#### TASK BRIEF
Give again only the lines beginning with the one that contains "4. More parts follow." and ending with the one that contains "red cinder band"; include both of those lines.

#### EXTRACTED ENTRIES
* Begin *
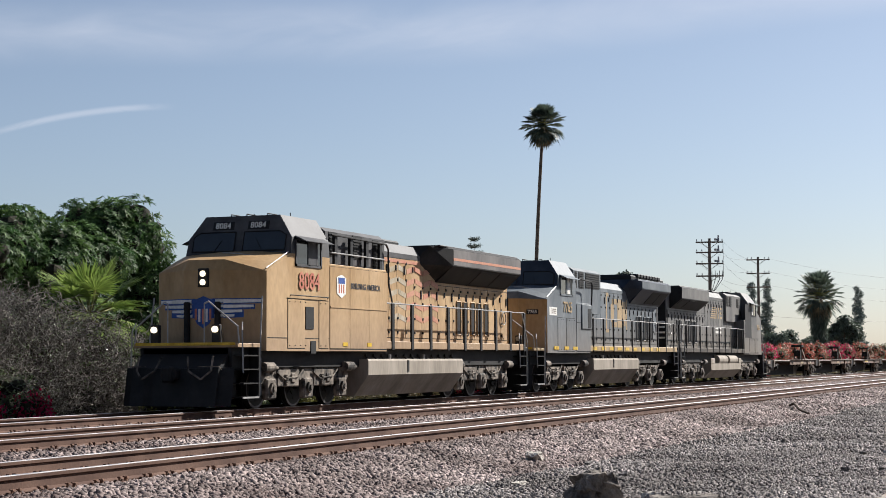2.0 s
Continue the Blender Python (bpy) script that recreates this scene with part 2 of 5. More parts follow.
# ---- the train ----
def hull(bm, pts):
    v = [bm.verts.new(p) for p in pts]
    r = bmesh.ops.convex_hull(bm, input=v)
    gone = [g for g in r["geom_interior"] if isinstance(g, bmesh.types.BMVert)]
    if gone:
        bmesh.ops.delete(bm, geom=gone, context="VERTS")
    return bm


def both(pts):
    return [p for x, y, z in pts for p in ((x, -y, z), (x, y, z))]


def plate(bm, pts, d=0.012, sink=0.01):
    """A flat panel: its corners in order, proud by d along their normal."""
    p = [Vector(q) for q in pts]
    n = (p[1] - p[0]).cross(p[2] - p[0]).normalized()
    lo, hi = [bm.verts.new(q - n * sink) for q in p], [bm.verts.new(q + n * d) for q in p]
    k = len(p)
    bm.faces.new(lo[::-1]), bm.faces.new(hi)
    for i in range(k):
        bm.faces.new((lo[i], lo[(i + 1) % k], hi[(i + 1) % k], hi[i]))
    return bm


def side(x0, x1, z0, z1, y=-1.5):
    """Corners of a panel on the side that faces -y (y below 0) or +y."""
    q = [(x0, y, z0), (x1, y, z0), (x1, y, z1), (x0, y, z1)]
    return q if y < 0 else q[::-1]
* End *
* Begin *
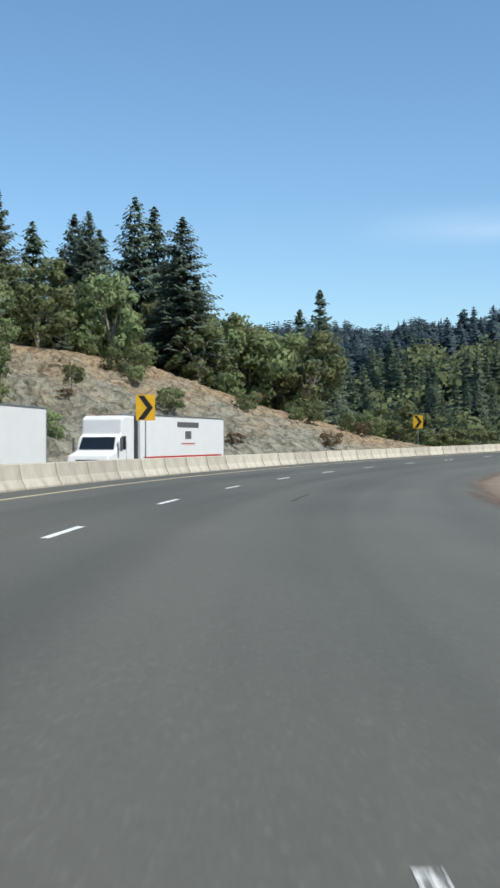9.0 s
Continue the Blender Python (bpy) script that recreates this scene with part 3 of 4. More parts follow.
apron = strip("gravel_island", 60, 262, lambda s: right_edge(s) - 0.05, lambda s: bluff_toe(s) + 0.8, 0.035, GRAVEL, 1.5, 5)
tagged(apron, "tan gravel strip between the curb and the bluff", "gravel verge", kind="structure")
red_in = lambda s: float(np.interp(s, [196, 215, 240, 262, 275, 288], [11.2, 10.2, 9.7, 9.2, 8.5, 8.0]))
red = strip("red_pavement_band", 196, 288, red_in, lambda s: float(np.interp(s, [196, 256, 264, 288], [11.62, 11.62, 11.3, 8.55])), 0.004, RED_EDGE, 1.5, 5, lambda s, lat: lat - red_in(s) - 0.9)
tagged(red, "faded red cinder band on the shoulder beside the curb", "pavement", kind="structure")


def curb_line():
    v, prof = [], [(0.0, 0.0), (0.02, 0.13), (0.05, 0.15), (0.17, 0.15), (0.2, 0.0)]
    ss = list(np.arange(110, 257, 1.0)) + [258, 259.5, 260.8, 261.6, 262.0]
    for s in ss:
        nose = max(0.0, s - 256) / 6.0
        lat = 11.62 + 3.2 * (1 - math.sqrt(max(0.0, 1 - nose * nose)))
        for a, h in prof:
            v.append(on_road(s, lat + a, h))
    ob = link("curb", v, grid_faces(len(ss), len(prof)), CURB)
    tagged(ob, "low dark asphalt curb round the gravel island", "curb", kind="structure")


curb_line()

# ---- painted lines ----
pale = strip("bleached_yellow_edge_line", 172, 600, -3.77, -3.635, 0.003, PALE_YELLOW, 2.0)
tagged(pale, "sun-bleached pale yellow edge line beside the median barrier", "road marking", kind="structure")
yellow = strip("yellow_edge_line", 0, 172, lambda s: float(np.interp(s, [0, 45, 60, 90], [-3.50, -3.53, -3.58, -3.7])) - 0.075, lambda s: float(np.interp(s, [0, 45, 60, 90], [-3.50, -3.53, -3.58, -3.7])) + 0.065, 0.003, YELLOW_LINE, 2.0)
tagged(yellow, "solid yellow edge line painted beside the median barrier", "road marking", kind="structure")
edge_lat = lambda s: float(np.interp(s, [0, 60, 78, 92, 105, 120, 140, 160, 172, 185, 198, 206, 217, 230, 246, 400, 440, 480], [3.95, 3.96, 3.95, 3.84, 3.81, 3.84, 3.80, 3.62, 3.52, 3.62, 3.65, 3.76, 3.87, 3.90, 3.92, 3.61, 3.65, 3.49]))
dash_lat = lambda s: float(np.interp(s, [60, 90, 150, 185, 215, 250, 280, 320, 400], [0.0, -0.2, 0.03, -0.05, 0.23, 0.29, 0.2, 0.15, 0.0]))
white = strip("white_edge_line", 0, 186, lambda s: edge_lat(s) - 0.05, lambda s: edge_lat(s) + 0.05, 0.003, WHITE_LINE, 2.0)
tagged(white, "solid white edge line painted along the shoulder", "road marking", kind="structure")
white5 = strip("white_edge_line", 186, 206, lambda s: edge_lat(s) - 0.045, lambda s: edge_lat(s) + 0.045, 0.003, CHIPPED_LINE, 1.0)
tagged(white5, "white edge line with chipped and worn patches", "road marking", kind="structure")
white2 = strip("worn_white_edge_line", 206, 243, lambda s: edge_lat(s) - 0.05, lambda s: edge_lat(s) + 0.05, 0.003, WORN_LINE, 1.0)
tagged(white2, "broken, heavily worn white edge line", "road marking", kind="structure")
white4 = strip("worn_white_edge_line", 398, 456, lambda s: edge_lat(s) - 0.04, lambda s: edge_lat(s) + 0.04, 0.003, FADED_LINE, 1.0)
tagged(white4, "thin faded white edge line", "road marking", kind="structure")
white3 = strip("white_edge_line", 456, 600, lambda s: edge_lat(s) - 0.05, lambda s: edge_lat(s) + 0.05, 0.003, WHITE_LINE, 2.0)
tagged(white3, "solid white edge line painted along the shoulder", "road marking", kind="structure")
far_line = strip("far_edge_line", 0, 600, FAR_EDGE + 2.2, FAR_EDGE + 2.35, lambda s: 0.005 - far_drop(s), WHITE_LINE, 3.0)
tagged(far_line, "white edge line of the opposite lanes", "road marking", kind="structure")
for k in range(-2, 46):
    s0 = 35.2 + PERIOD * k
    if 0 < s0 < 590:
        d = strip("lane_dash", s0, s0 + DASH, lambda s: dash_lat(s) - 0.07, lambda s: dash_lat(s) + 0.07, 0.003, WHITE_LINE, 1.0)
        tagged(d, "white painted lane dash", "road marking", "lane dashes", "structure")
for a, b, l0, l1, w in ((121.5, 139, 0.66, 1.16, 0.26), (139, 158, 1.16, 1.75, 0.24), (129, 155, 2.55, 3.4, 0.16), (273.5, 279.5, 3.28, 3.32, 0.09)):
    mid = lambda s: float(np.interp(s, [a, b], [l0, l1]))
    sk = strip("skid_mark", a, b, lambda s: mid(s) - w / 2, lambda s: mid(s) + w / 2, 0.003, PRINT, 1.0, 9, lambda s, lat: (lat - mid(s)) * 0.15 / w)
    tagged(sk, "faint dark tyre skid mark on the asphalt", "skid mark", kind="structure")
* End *
#### THE RESULT
Continue the Blender Python (bpy) script that recreates this scene with part 3 of 4. More parts follow.
apron = strip("gravel_island", 60, 262, lambda s: right_edge(s) - 0.05, lambda s: bluff_toe(s) + 0.8, 0.035, GRAVEL, 1.5, 5)
tagged(apron, "tan gravel strip between the curb and the bluff", "gravel verge", kind="structure")
red_in = lambda s: float(np.interp(s, [196, 215, 240, 262, 275, 288], [11.2, 10.2, 9.7, 9.2, 8.5, 8.0]))
red = strip("red_pavement_band", 196, 288, red_in, lambda s: float(np.interp(s, [196, 256, 264, 288], [11.62, 11.62, 11.3, 8.55])), 0.004, RED_EDGE, 1.5, 5, lambda s, lat: lat - red_in(s) - 0.9)
tagged(red, "faded red cinder band on the shoulder beside the curb", "pavement", kind="structure")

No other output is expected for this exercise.